Wednesday, July 13, 2011

I was Mrs.Eleanor Elkins Widener

One thing I love about my job is that I get to go places and experience things that I other wise would probably not. For example this past Monday, Camp Eagle went to the Titanic Experiences on I-Drive. We took a guided tour through rooms that held artifacts, that replicated the boat and that brought you into the magnificence of the Titanic and those days that lead to the sinking. For the tour you become an actual passenger that boarded the Titanic before it sank. I was Mrs.Eleanor Elkins Widener! And this was my boarding pass.........

At the end of the tour you enter this room that has four clear mounts on the walls. One for each of the following; first class, second class, third class and the crew.
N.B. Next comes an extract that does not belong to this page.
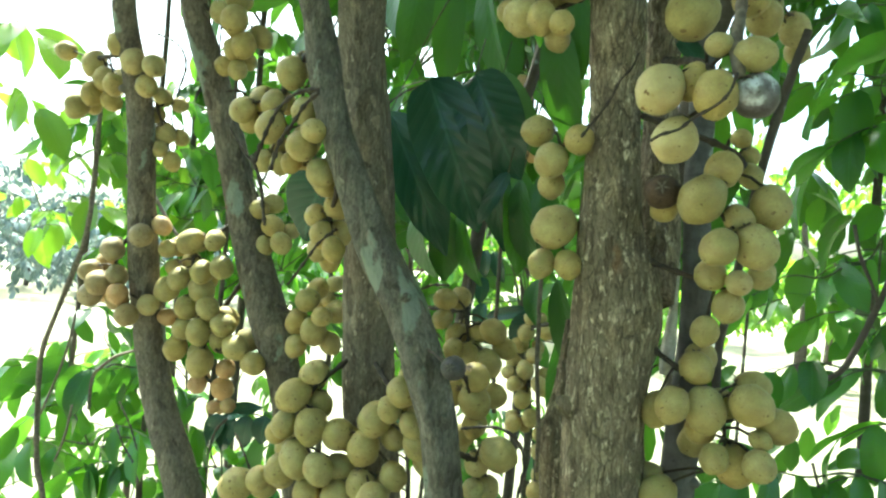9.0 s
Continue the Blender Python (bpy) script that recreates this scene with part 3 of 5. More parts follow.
FRUIT_MESHES = [fruit_mesh("fruit", FRUIT, s) for s in range(7)]
RIPE_MESHES = [fruit_mesh("fruit", FRUIT_RIPE, s) for s in (21, 22)]
SHADE_BROWN_MESHES = [fruit_mesh("fruit", FRUIT_SHADE_BROWN, s) for s in (51, 52, 53, 54)]
SUN_AMBER_MESHES = [fruit_mesh("fruit", FRUIT_SUN_AMBER, s) for s in (41, 42, 43)]
BLACK_MESH = fruit_mesh("fruit", FRUIT_BLACK, 33)
ROT_MESH, MOULD_MESH = fruit_mesh("fruit", FRUIT_ROT, 31), fruit_mesh("fruit", FRUIT_MOULD, 32)
CALYX = calyx_mesh(TWIG_BROWN)
CALYX_GREY = calyx_mesh(TWIG_GREY)
FRUIT_RNG = random.Random(77)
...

On them are the names of the passengers and this is where you find out if the passenger you became at the beginning of the tour lived or died on the Titanic sinking. If your passengers name was hollow then that meant they died, if it was solid you lived. Mrs.Eleanor Widener survived in the sinking but lost her husband and son.
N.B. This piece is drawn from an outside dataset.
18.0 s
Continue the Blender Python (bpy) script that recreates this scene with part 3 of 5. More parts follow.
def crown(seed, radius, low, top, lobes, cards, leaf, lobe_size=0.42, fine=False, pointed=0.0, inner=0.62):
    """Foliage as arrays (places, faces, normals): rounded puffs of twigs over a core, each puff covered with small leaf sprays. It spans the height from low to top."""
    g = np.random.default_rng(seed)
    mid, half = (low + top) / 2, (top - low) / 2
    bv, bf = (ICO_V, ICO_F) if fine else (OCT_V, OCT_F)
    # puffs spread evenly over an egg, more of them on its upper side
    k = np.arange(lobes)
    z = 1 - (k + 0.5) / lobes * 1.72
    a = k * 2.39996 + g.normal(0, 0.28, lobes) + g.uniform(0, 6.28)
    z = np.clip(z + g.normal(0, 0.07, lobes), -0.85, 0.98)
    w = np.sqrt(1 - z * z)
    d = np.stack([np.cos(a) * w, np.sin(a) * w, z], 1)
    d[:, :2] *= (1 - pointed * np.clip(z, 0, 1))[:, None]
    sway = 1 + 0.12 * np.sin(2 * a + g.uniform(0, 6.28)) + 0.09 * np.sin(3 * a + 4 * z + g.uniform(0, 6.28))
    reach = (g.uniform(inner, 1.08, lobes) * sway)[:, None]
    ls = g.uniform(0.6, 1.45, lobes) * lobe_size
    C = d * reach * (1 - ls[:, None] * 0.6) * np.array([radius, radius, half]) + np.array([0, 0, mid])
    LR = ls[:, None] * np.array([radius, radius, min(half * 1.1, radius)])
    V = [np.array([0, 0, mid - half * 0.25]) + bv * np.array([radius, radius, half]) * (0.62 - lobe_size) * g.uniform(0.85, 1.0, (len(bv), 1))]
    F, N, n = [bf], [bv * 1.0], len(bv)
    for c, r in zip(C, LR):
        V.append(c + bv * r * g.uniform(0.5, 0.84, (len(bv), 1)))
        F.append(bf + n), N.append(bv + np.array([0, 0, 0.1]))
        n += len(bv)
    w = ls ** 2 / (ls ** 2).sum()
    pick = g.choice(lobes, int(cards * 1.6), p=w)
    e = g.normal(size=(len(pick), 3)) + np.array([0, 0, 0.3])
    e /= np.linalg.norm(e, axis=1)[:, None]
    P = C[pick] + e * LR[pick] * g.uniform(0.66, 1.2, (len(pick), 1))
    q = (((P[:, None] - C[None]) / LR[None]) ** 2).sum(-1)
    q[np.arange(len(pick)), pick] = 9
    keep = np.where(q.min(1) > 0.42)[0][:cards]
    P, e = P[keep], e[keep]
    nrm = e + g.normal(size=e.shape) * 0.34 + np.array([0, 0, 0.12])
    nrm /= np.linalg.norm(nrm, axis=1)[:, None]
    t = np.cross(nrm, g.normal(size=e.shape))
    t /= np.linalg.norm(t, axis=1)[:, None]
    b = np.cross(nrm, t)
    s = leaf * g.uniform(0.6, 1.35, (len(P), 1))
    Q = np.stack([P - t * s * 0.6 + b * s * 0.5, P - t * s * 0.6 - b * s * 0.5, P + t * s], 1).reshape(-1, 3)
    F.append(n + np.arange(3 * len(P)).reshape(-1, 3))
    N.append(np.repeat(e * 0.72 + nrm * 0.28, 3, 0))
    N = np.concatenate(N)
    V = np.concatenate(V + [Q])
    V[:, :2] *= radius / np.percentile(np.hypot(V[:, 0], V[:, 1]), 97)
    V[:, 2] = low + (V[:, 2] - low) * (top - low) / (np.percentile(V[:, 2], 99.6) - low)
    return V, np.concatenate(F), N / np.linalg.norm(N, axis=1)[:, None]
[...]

Of course now Mrs.Widener's story intrigued me so I went home and researched more about her and this is what I found.....
Name: Mrs Eleanor Widener (née Elkins)
Born: Saturday 21st September 1861
Age: 50 years
Married to George Dunton Widener.
Last Residence: in Philadelphia Pennsylvania United States
1st Class passenger
First Embarked: Southampton on Wednesday 10th April 1912
Ticket No. 113503 , £211 10s
Cabin No.: C80
Rescued (boat 4)
Disembarked Carpathia: New York City on Thursday 18th April 1912
Died: Tuesday 13th July 1937
Cause of Death: Embolism


Mrs George Dunton Widener (Eleanor Elkins), 50, was born in Philadelphia, PA on 21 September 1861
A resident of Elkins Park, PA, she boarded the Titanic at Cherbourg with her husband George Widener, son Harry Elkins Widener, Mr Widener's manservant Edwin Keeping and her own maid Amalie Gieger. The Widener's occupied cabins C-80/82.
Mrs Widener was helped into Lifeboat 4 after more than an hour's wait by her husband and son. They then stood back to await their fate.
After their arrival in New York, Mrs Widener and Miss Gieger were met by a private train which took them back to Philadelphia.
After losing her husband and son to the sea, Mrs Widener devoted herself to charitable work. A lasting monument to her generosity stands as the Harry Elkins Widener Memorial Library at Harvard for which she made a large donation. Her only stipulations being that no stone be touched as long as the library stands and that each graduate of Harvard pass a swimming test (she felt her son might have been saved had he been able to swim). Both rules stand today although the library has been augmented by new buildings in recent years.
In 1915 Mrs Widener married the geographer and explorer Dr Alexander Hamilton Rice of New York, NY and in the coming years followed him on several expeditions in South America 1. They also travelled extensively in Europe and India.
Eleanor died in Paris on 13 July 1937.

Her Husband



Her Son


Widener 110room mansion



It's really different looking at the Titanic sinking as if you were a passenger aboard who survived and lost family because of it. I really enjoyed the experience and learned a lot as well. Like the fact that the Titanic actually only has 3 smoke stack, the 4th one is fake and is there to make it look bigger, stronger and more stable. Something else I learned is that 3 more seconds and it never would have hit the ice burg; nothing would have happened if there would have been binoculars on board, if the wind crashed waves against the ice burg or the moon had been out. Fascinating...huh!